* BEGIN *

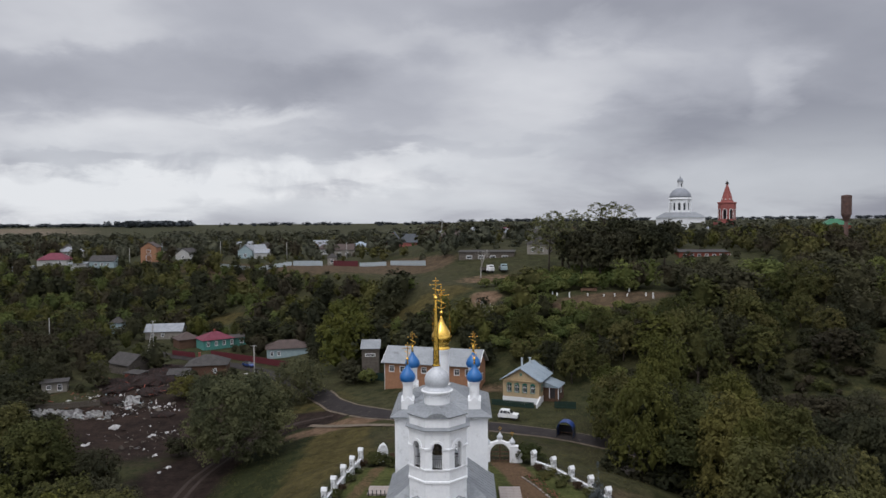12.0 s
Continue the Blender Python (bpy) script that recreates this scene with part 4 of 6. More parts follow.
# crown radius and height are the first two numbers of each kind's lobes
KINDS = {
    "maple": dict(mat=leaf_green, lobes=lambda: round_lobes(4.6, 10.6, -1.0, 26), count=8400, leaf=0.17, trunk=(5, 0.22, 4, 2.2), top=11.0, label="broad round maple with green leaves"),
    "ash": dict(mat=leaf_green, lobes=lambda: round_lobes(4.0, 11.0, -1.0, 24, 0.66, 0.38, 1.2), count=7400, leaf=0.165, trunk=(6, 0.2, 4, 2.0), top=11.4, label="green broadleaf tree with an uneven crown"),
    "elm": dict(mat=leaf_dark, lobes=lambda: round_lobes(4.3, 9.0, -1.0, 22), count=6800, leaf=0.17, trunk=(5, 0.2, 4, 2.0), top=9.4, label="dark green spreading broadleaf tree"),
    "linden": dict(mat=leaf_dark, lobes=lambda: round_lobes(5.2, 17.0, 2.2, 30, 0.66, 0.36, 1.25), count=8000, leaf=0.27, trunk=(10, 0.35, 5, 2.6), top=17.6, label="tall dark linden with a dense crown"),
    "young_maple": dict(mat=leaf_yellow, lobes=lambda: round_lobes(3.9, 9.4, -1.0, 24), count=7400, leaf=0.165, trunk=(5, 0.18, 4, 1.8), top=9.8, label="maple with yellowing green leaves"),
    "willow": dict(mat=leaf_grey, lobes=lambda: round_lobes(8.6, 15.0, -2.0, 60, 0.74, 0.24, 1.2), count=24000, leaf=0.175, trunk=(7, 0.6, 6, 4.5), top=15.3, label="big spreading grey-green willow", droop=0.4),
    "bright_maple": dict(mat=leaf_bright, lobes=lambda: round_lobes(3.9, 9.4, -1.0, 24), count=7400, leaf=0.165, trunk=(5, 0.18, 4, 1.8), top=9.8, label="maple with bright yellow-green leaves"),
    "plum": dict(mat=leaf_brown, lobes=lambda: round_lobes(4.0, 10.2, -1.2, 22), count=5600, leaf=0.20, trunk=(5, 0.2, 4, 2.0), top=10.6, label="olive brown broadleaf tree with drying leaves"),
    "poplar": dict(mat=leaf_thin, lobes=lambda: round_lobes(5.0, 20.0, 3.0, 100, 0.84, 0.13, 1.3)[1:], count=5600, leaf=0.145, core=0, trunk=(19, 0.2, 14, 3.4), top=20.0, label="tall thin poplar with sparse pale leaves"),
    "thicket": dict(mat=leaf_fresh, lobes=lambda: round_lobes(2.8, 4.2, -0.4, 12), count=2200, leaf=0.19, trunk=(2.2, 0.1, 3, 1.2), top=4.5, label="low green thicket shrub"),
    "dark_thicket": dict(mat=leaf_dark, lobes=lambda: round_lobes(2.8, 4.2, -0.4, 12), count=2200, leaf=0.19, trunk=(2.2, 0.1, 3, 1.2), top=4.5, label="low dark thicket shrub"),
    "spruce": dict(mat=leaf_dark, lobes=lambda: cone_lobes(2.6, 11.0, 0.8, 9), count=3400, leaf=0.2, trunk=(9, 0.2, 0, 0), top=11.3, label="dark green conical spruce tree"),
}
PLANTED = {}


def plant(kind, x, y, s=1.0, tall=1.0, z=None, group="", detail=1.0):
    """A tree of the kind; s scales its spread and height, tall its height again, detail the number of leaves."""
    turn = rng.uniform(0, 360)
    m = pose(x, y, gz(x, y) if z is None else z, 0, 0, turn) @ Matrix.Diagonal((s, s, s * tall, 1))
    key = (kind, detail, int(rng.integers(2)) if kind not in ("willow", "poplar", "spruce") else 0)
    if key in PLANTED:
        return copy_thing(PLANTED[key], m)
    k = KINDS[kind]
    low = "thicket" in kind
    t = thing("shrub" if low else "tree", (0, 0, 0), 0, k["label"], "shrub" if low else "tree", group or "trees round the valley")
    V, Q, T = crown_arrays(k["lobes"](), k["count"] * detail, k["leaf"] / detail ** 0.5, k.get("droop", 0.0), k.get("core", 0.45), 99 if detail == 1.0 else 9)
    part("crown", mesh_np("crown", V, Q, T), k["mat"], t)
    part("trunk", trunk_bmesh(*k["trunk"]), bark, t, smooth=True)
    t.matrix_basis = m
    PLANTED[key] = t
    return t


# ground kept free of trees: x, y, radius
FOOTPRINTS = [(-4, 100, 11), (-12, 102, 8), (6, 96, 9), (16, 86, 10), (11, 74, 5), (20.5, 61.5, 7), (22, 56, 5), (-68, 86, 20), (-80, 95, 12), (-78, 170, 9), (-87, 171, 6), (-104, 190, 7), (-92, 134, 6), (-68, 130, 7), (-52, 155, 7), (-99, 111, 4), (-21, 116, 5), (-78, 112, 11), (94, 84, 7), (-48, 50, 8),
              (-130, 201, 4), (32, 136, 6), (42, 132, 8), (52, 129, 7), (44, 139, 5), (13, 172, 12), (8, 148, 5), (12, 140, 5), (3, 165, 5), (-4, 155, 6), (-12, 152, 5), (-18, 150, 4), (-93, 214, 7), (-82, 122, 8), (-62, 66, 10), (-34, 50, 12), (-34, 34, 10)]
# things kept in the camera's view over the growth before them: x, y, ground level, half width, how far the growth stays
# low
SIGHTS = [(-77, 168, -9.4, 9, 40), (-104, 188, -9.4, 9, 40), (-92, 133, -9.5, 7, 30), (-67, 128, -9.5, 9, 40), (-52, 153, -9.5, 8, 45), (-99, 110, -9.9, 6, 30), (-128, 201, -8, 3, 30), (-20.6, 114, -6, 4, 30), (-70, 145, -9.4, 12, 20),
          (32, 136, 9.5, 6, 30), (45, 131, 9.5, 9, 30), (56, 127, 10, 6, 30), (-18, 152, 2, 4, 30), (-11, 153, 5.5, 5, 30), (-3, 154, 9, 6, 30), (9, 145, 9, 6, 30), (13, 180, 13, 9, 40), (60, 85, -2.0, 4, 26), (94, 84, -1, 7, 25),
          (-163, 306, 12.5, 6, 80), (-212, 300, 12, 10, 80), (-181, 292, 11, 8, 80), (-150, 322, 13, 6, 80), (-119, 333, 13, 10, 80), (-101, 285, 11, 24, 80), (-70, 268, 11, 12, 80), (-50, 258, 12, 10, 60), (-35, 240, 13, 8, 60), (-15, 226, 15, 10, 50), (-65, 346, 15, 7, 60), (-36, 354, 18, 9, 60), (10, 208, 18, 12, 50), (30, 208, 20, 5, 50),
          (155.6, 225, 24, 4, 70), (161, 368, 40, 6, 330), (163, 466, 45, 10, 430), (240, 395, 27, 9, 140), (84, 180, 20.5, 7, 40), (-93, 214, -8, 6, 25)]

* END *

> [YOUR TASK]: Copy the material above exactly and drop the pictures.

> [RESULT FOR THIS TASK]:
12.0 s
Continue the Blender Python (bpy) script that recreates this scene with part 4 of 6. More parts follow.
# crown radius and height are the first two numbers of each kind's lobes
KINDS = {
    "maple": dict(mat=leaf_green, lobes=lambda: round_lobes(4.6, 10.6, -1.0, 26), count=8400, leaf=0.17, trunk=(5, 0.22, 4, 2.2), top=11.0, label="broad round maple with green leaves"),
    "ash": dict(mat=leaf_green, lobes=lambda: round_lobes(4.0, 11.0, -1.0, 24, 0.66, 0.38, 1.2), count=7400, leaf=0.165, trunk=(6, 0.2, 4, 2.0), top=11.4, label="green broadleaf tree with an uneven crown"),
    "elm": dict(mat=leaf_dark, lobes=lambda: round_lobes(4.3, 9.0, -1.0, 22), count=6800, leaf=0.17, trunk=(5, 0.2, 4, 2.0), top=9.4, label="dark green spreading broadleaf tree"),
    "linden": dict(mat=leaf_dark, lobes=lambda: round_lobes(5.2, 17.0, 2.2, 30, 0.66, 0.36, 1.25), count=8000, leaf=0.27, trunk=(10, 0.35, 5, 2.6), top=17.6, label="tall dark linden with a dense crown"),
    "young_maple": dict(mat=leaf_yellow, lobes=lambda: round_lobes(3.9, 9.4, -1.0, 24), count=7400, leaf=0.165, trunk=(5, 0.18, 4, 1.8), top=9.8, label="maple with yellowing green leaves"),
    "willow": dict(mat=leaf_grey, lobes=lambda: round_lobes(8.6, 15.0, -2.0, 60, 0.74, 0.24, 1.2), count=24000, leaf=0.175, trunk=(7, 0.6, 6, 4.5), top=15.3, label="big spreading grey-green willow", droop=0.4),
    "bright_maple": dict(mat=leaf_bright, lobes=lambda: round_lobes(3.9, 9.4, -1.0, 24), count=7400, leaf=0.165, trunk=(5, 0.18, 4, 1.8), top=9.8, label="maple with bright yellow-green leaves"),
    "plum": dict(mat=leaf_brown, lobes=lambda: round_lobes(4.0, 10.2, -1.2, 22), count=5600, leaf=0.20, trunk=(5, 0.2, 4, 2.0), top=10.6, label="olive brown broadleaf tree with drying leaves"),
    "poplar": dict(mat=leaf_thin, lobes=lambda: round_lobes(5.0, 20.0, 3.0, 100, 0.84, 0.13, 1.3)[1:], count=5600, leaf=0.145, core=0, trunk=(19, 0.2, 14, 3.4), top=20.0, label="tall thin poplar with sparse pale leaves"),
    "thicket": dict(mat=leaf_fresh, lobes=lambda: round_lobes(2.8, 4.2, -0.4, 12), count=2200, leaf=0.19, trunk=(2.2, 0.1, 3, 1.2), top=4.5, label="low green thicket shrub"),
    "dark_thicket": dict(mat=leaf_dark, lobes=lambda: round_lobes(2.8, 4.2, -0.4, 12), count=2200, leaf=0.19, trunk=(2.2, 0.1, 3, 1.2), top=4.5, label="low dark thicket shrub"),
    "spruce": dict(mat=leaf_dark, lobes=lambda: cone_lobes(2.6, 11.0, 0.8, 9), count=3400, leaf=0.2, trunk=(9, 0.2, 0, 0), top=11.3, label="dark green conical spruce tree"),
}
PLANTED = {}


def plant(kind, x, y, s=1.0, tall=1.0, z=None, group="", detail=1.0):
    """A tree of the kind; s scales its spread and height, tall its height again, detail the number of leaves."""
    turn = rng.uniform(0, 360)
    m = pose(x, y, gz(x, y) if z is None else z, 0, 0, turn) @ Matrix.Diagonal((s, s, s * tall, 1))
    key = (kind, detail, int(rng.integers(2)) if kind not in ("willow", "poplar", "spruce") else 0)
    if key in PLANTED:
        return copy_thing(PLANTED[key], m)
    k = KINDS[kind]
    low = "thicket" in kind
    t = thing("shrub" if low else "tree", (0, 0, 0), 0, k["label"], "shrub" if low else "tree", group or "trees round the valley")
    V, Q, T = crown_arrays(k["lobes"](), k["count"] * detail, k["leaf"] / detail ** 0.5, k.get("droop", 0.0), k.get("core", 0.45), 99 if detail == 1.0 else 9)
    part("crown", mesh_np("crown", V, Q, T), k["mat"], t)
    part("trunk", trunk_bmesh(*k["trunk"]), bark, t, smooth=True)
    t.matrix_basis = m
    PLANTED[key] = t
    return t


# ground kept free of trees: x, y, radius
FOOTPRINTS = [(-4, 100, 11), (-12, 102, 8), (6, 96, 9), (16, 86, 10), (11, 74, 5), (20.5, 61.5, 7), (22, 56, 5), (-68, 86, 20), (-80, 95, 12), (-78, 170, 9), (-87, 171, 6), (-104, 190, 7), (-92, 134, 6), (-68, 130, 7), (-52, 155, 7), (-99, 111, 4), (-21, 116, 5), (-78, 112, 11), (94, 84, 7), (-48, 50, 8),
              (-130, 201, 4), (32, 136, 6), (42, 132, 8), (52, 129, 7), (44, 139, 5), (13, 172, 12), (8, 148, 5), (12, 140, 5), (3, 165, 5), (-4, 155, 6), (-12, 152, 5), (-18, 150, 4), (-93, 214, 7), (-82, 122, 8), (-62, 66, 10), (-34, 50, 12), (-34, 34, 10)]
# things kept in the camera's view over the growth before them: x, y, ground level, half width, how far the growth stays
# low
SIGHTS = [(-77, 168, -9.4, 9, 40), (-104, 188, -9.4, 9, 40), (-92, 133, -9.5, 7, 30), (-67, 128, -9.5, 9, 40), (-52, 153, -9.5, 8, 45), (-99, 110, -9.9, 6, 30), (-128, 201, -8, 3, 30), (-20.6, 114, -6, 4, 30), (-70, 145, -9.4, 12, 20),
          (32, 136, 9.5, 6, 30), (45, 131, 9.5, 9, 30), (56, 127, 10, 6, 30), (-18, 152, 2, 4, 30), (-11, 153, 5.5, 5, 30), (-3, 154, 9, 6, 30), (9, 145, 9, 6, 30), (13, 180, 13, 9, 40), (60, 85, -2.0, 4, 26), (94, 84, -1, 7, 25),
          (-163, 306, 12.5, 6, 80), (-212, 300, 12, 10, 80), (-181, 292, 11, 8, 80), (-150, 322, 13, 6, 80), (-119, 333, 13, 10, 80), (-101, 285, 11, 24, 80), (-70, 268, 11, 12, 80), (-50, 258, 12, 10, 60), (-35, 240, 13, 8, 60), (-15, 226, 15, 10, 50), (-65, 346, 15, 7, 60), (-36, 354, 18, 9, 60), (10, 208, 18, 12, 50), (30, 208, 20, 5, 50),
          (155.6, 225, 24, 4, 70), (161, 368, 40, 6, 330), (163, 466, 45, 10, 430), (240, 395, 27, 9, 140), (84, 180, 20.5, 7, 40), (-93, 214, -8, 6, 25)]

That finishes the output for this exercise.